Mayor London Breed is developing a proposal to enforce a citywide overnight parking ban for RVs and other oversize vehicles, The Standard has learned.
Eleana Binder, a policy manager for the nonprofit service provider Glide, said the proposal would change parking restrictions on RVs, increasing the likelihood of them being towed and destabilizing the lives of people who live in them.
“It doesn’t make sense,” Binder said. “It’s not a long-term approach to actually support people experiencing homelessness.”
The proposal calls for giving the director of the San Francisco Municipal Transportation Agency the authority to ban RV parking on specific streets, sidestepping the tradition of holding public hearings before enacting restrictions on a given street. Once the new rules are in place, vehicles in violation could be towed, though city workers would first have to offer shelter to their occupants.
Binder, a leader in the End Poverty Tows Coalition, a group calling for safe parking sites and affordable housing, said she believes the plan will harm people living in vehicles. A large number are families with children.
“They could be targeted and towed more easily,” she said. “People could be going from living in an RV with some degree of stability to being actually on the street or in a tent.”
The city already bans — but rarely enforces — overnight stays from midnight to 6 a.m.
The mayor’s office said it’s exploring its options while city workers continue offering shelter and services to people living in vehicles.
“Mayor Breed believes that people need to accept offers of shelter and services and not be allowed to stay where they are when shelter and services are refused,” said Parisa Safarzadeh, a spokesperson for the mayor.
In the eyes of the Coalition on Homelessness, more towing is not the answer.
“Right now, the city has over 700 available empty housing units,” coalition spokesperson Lukas Illa said. “But the mayor has no plan to fill these units. Instead, the mayor wants to implement a callous plan to tow family homes, using city resources via SFMTA to do the dirty work.”
The city’s housing unit dashboard shows 746 vacant with 117 move-in ready, 398 offline, and 231 getting tenants.
‘Draconian, punitive move’
Public records obtained by the neighborhood newspaper El Tecolote show that the SFMTA intended to present the plan, developed in collaboration with the mayor’s office, at the Sept. 17 board of directors meeting.
The presentation states that the transportation agency would install signs along 3,000 linear feet and conduct two enforcement efforts per month. The expected cost for street signs, enforcement, tow subsidies, and vehicle storage is $350,000 per year. The cost of police, homelessness department, and Healthy Streets Operations Center personnel is not included in that figure.
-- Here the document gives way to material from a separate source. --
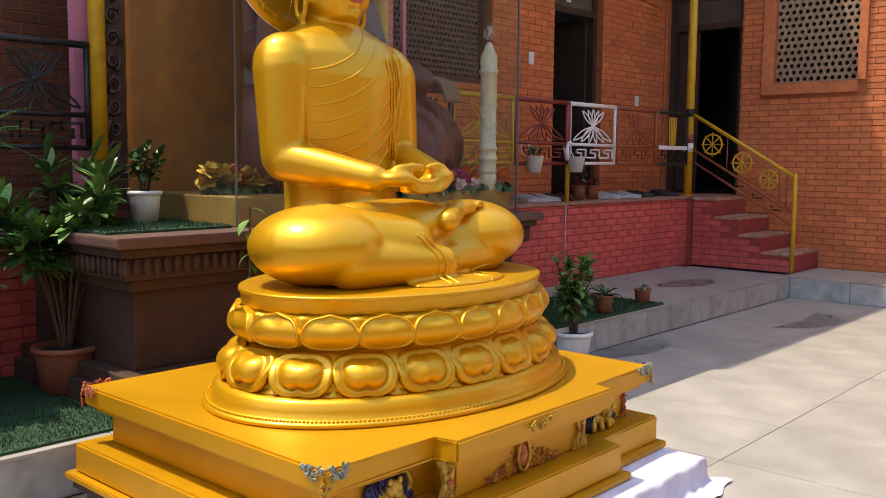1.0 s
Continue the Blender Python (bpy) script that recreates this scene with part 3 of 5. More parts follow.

The proposal describes RVs as jeopardizing “traffic safety, curb access, circulation, and operations.”
The coalition’s members plan to stage a protest at the meeting.
Gabriel Medina, head of La Raza Community Resource Center, became involved with the challenges of housing people living in RVs in August when vehicles that had relocated to Zoo Road from Winston Drive were towed.
“We think this is a really draconian, punitive move,” Medina said. “We oppose it very strongly, and understand that they want to create a citywide solution for RVs, but they first should create a citywide solution for safe parking sites.”
The city has one safe parking site, in Bayview-Hunters Point, that is designed to shelter people living in 155 vehicles. But challenges with running power to the site, as well as bureaucratic red tape, have capped the number of vehicles at 35 for now. Meanwhile, the city has been unable to set up a safe parking site on the west side despite $6 million being allocated to the project.
About 1,000 people live in almost 500 vehicles on city streets, according to city data from July. Often people living in vehicles are reluctant to give up the stability afforded by a vehicle for offers of shelter.
Edith Alcaraz has been living in an RV near Lake Merced for the past three years. The 55-year-old mother said she heard about the city’s plans from a neighbor. It didn’t surprise her.
“The city is not going to be banning each street,” Alcaraz said. “RVs are moving from one place to another.”
If enforcement makes living in a vehicle impossible, she will sell her RV and do what it takes to get an apartment, she said.
“If they’re banning in San Francisco, I’m sure it’s just a matter of time for bans in other cities,” she said.